--- Problem description ---
Your task is to output the listing word for word, with pictures excluded.

____ Information provided

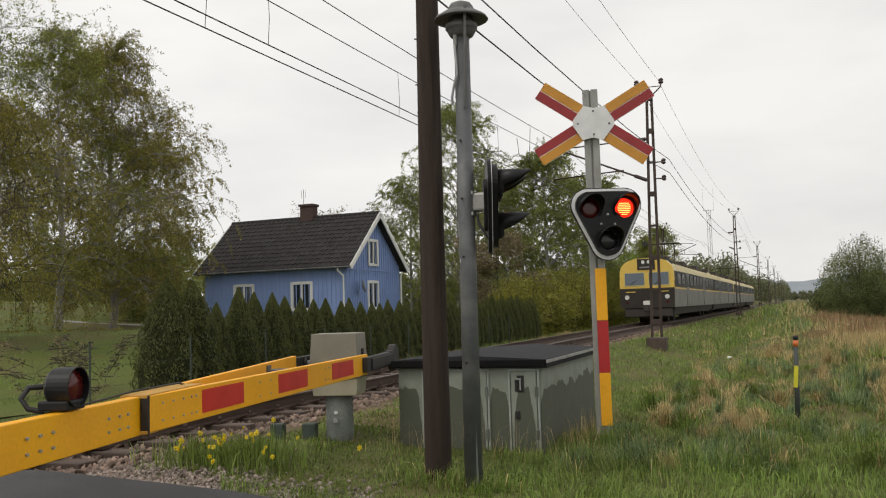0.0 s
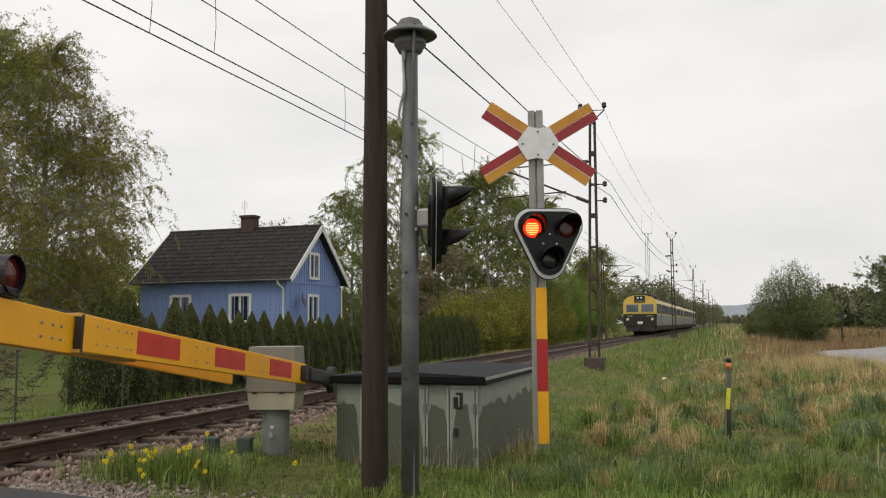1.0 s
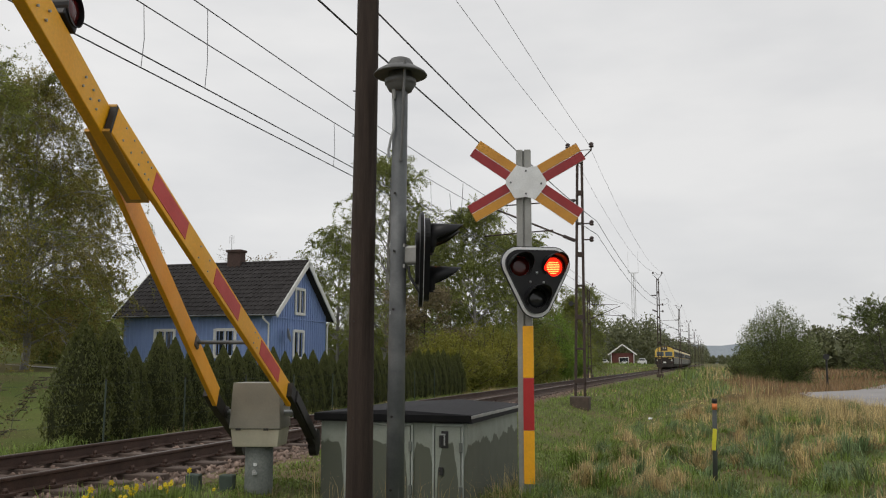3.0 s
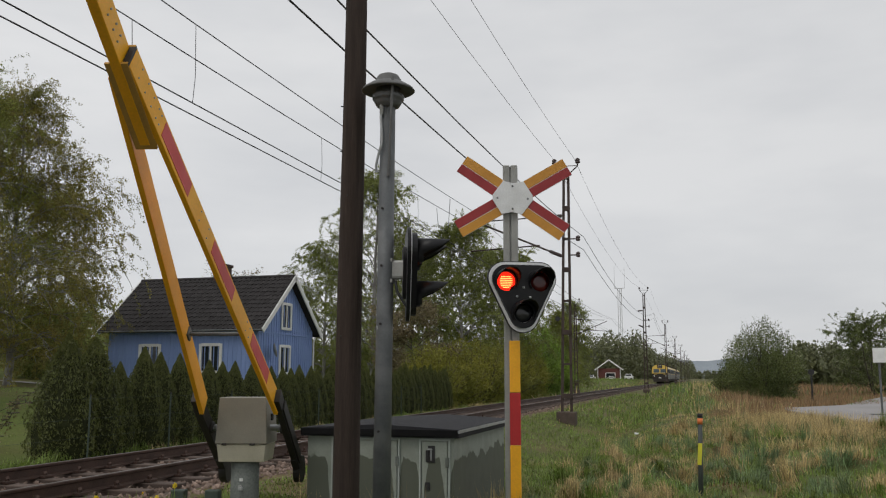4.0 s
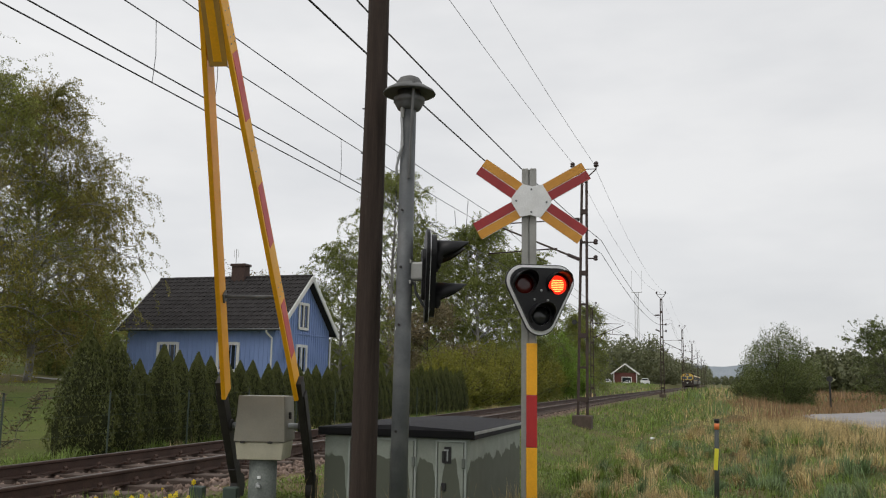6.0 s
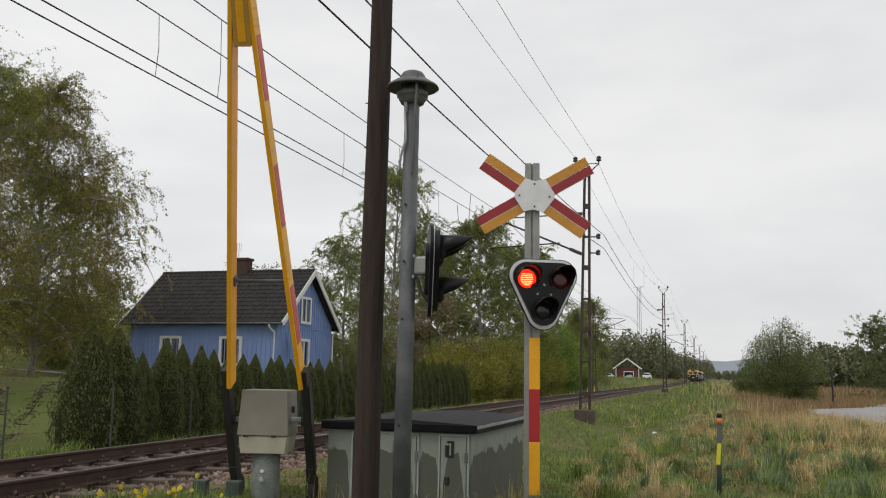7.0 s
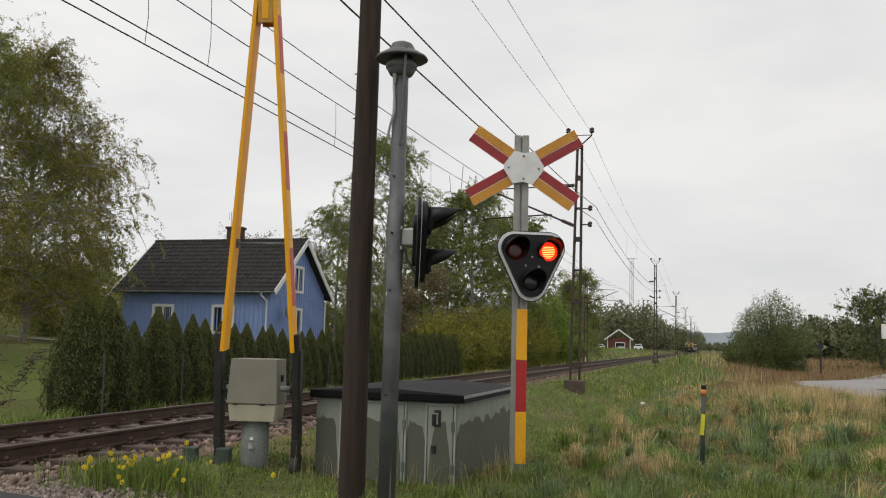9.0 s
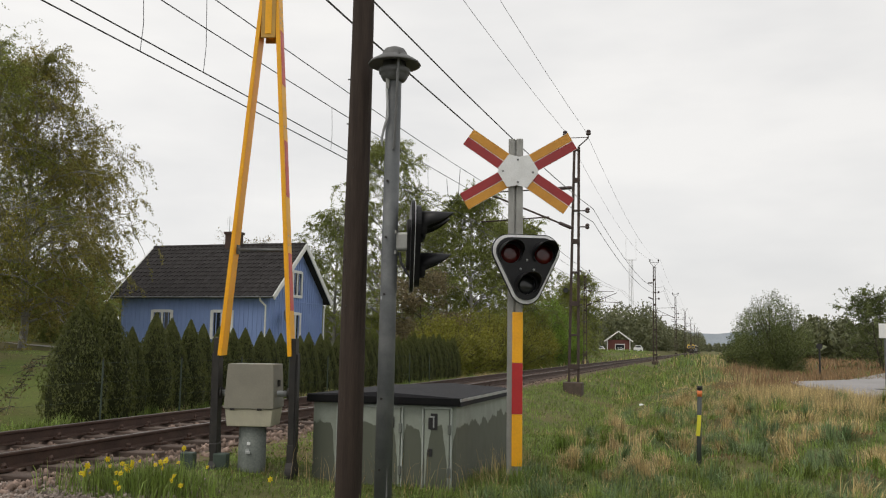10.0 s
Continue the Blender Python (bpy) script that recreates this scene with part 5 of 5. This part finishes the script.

________

--- Answer below ---
0.0 s
1.0 s
3.0 s
4.0 s
6.0 s
7.0 s
9.0 s
10.0 s
Continue the Blender Python (bpy) script that recreates this scene with part 5 of 5. This part finishes the script.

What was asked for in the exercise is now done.